Characterizing quasibound states and scattering resonances

TL;DR

This paper introduces an automated method for identifying and characterizing quasibound states and scattering resonances in quantum scattering calculations, improving efficiency and accuracy over manual techniques.

Contribution

The authors develop a reliable, automated procedure based on phase shifts and S-matrix eigenphase sums for extracting quasibound state properties in both single- and multichannel scattering.

Findings

Successfully applied to narrow Van der Waals complex Ar--H$_2$

Analyzed near-threshold states of $^{85}$Rb$_2$ with variable lifetimes

Provides energy, width, phase shift, and partial decay widths of resonances

Abstract

Characterizing quasibound states from coupled-channel scattering calculations can be a laborious task, involving extensive manual iteration and fitting.

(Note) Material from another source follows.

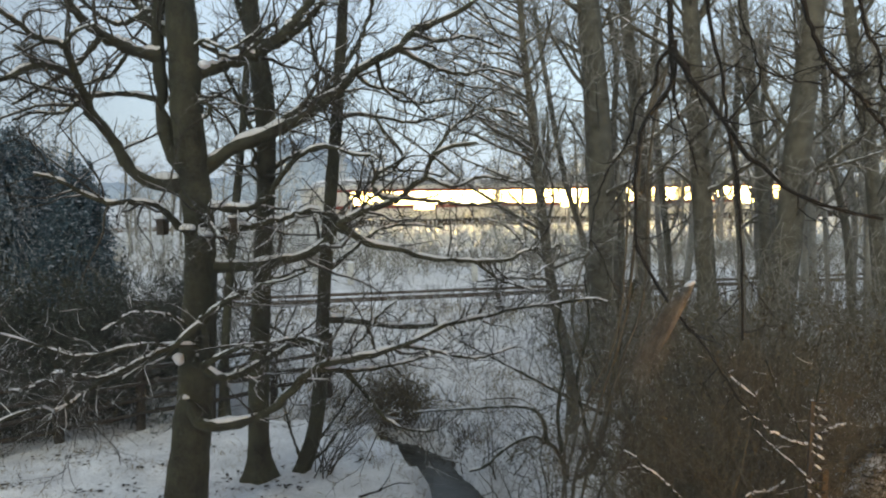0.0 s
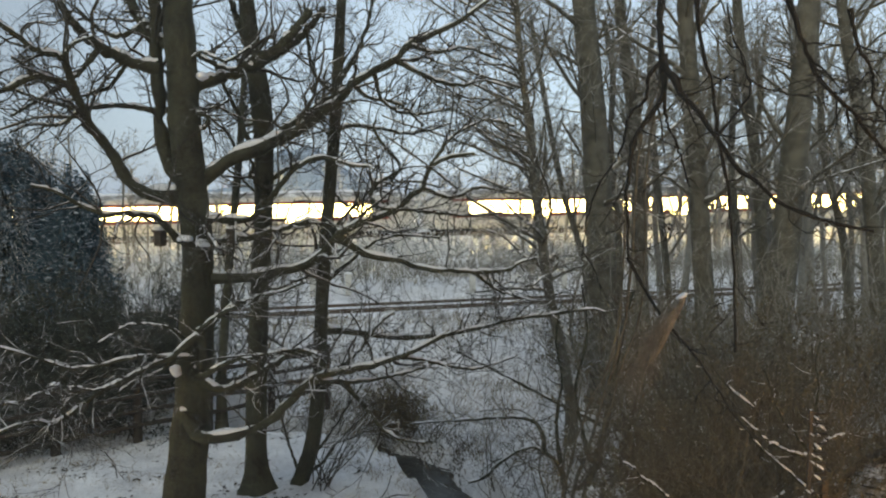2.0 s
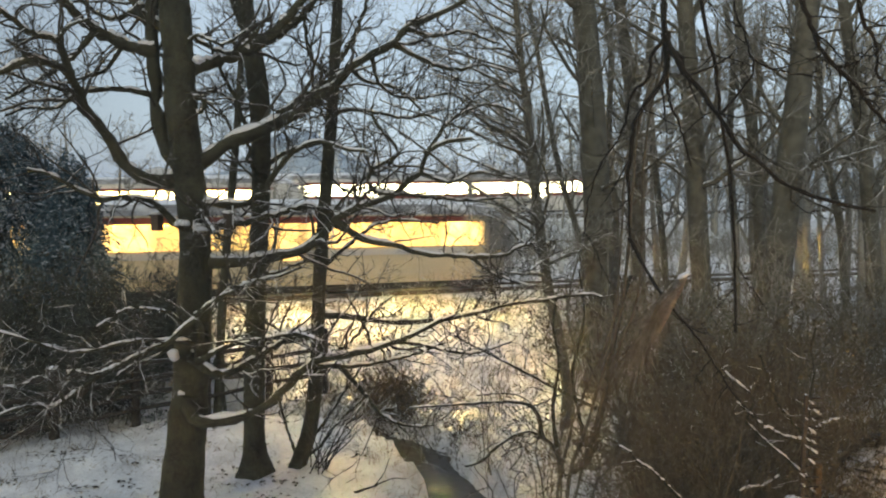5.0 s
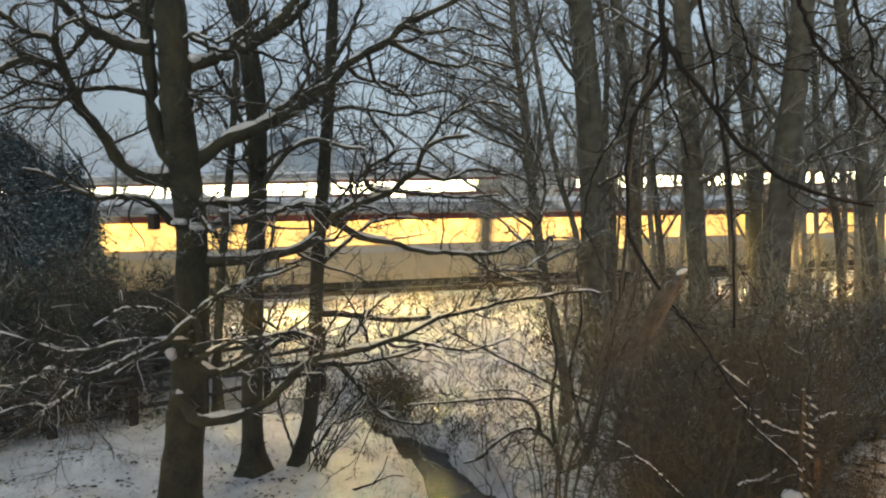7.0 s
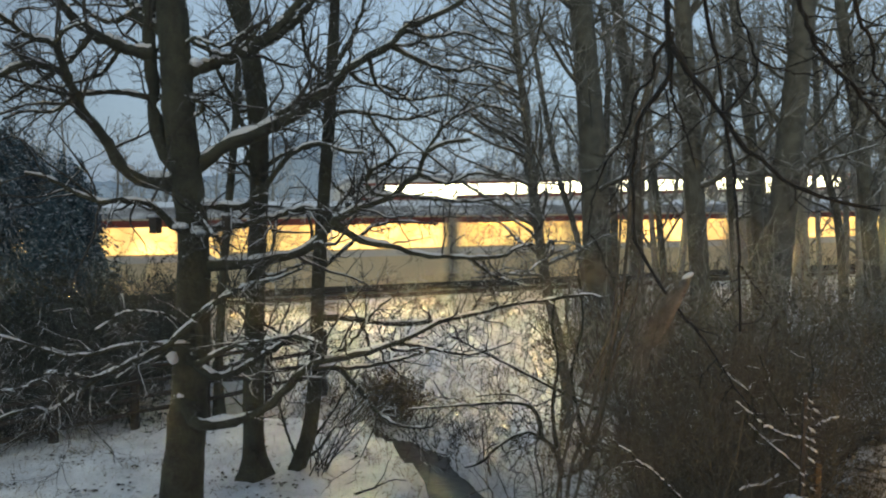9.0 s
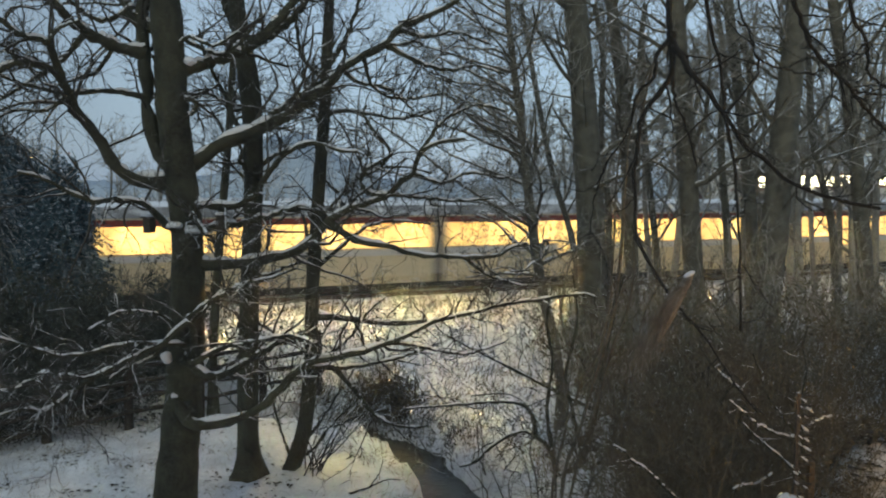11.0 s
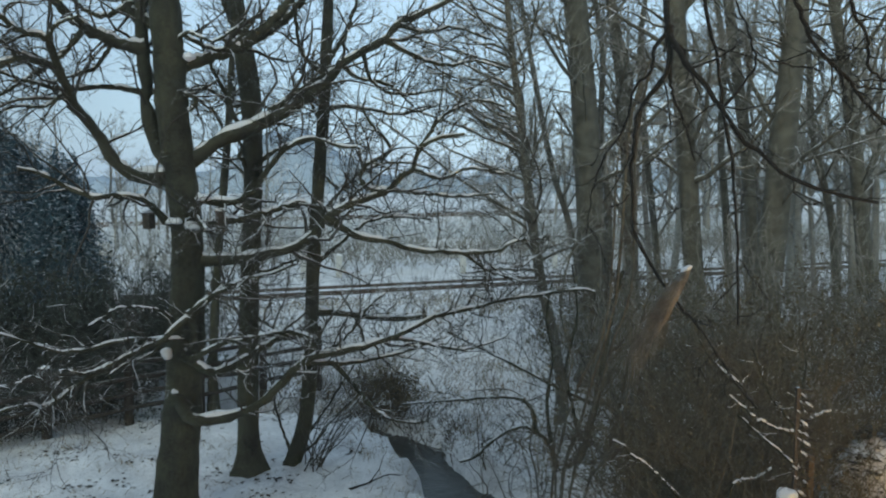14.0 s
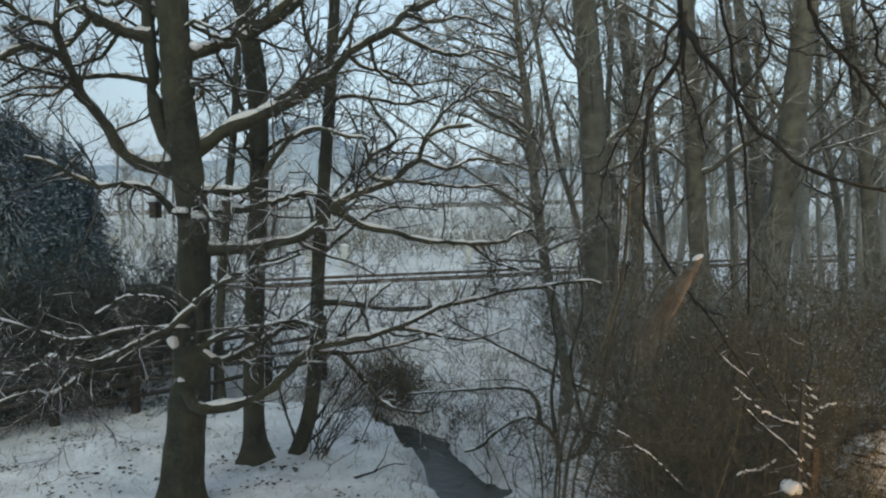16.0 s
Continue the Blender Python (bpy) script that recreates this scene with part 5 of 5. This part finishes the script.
def rides(ob, k, y0, centre, speed, z_of, side=0.0):
    rows = []
    for i in range(0, 17):
        for d in ((0, 0.1, 0.2) if i == 0 else (0.0,)):
            t = i + d
            s = centre + speed * t
            g = (z_of(s + 15) - z_of(s - 15)) / 30
            rows.append((t, on_line(k, y0, s, (z_of(s + 15) + z_of(s - 15)) / 2, math.atan(g), side)))
    walk(ob, rows)


SWING = [(0, 0, -0.02), (0.5, -0.05, -0.022), (1, -0.058, -0.03), (1.5, -0.033, -0.027), (2, -0.039, -0.037), (2.5, -0.046, -0.036), (3, -0.107, -0.046),
         (3.5, -0.04, -0.019), (4, 0.088, 0.003), (5.2, -0.02, 0.0), (6.5, -0.01, -0.002), (7, 0, 0), (7.5, 0.086, 0.004), (8, 0.023, 0.003), (8.5, -0.023, -0.007)]
SWING += [(9, 0.031, 0), (10.2, 0.05, 0.0), (11.5, 0.092, 0.008), (12, 0.06, 0.007), (12.5, 0.071, 0.016), (13, 0.1, 0.024), (13.5, 0.104, 0.024), (14, 0.064, 0.012),
          (14.5, 0.078, 0.017), (15, 0.083, 0.023), (15.5, 0.073, 0.021), (16, 0.097, 0.032)]
NOD = [(0, -0.01, -0.034), (1, -0.028, -0.076), (2, -0.03, -0.068), (3, -0.06, -0.11), (3.5, -0.014, -0.032), (4, 0, 0.011), (6.5, 0, 0), (8, 0, 0.01),
       (9, 0, 0.003), (11.5, 0.01, 0.012), (13, 0.01, 0.01), (14.5, 0.01, 0.015), (16, 0, 0.018)]


def swings(ob, rows):
    home = ob.matrix_basis.copy()
    walk(ob, [(t, Matrix.Translation((dx, 0, dz)) @ home) for t, dx, dz in rows])


def motions():
    swings(hanging_branch.ob, SWING)
    swings(corner_branch.ob, NOD)
    rides(near_front, N_K, N_Y, -101.6, 15.9, lambda s: 0.0)
    rides(near_rear, N_K, N_Y, -159.35, 15.9, lambda s: 0.0)
    rides(left_front, F_K, F_Y, 12.4, -20.3, grade)
    rides(left_rear, F_K, F_Y, 63.6, -20.3, grade)
    rides(right_front, F_K, F_Y, -97.5, 18.5, grade, 4.0)
    rides(right_rear, F_K, F_Y, -148.7, 18.5, grade, 4.0)


motions()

We present an automated procedure, based on the phase shift or S-matrix eigenphase sum, that reliably converges on a quasibound state (or scattering resonance) from some distance away. It may be used for both single-channel and multichannel scattering. It produces the energy and width of the state and the phase shift of the background scattering, and hence the lifetime of the state. It also allows extraction of partial widths for decay to individual open channels. We demonstrate the method on a very narrow state in the Van der Waals complex Ar--H$_2$, which decays only by vibrational predissociation, and on near-threshold states of $^{85}$Rb$_2$, whose lifetime varies over 4 orders of magnitude as a function of magnetic field.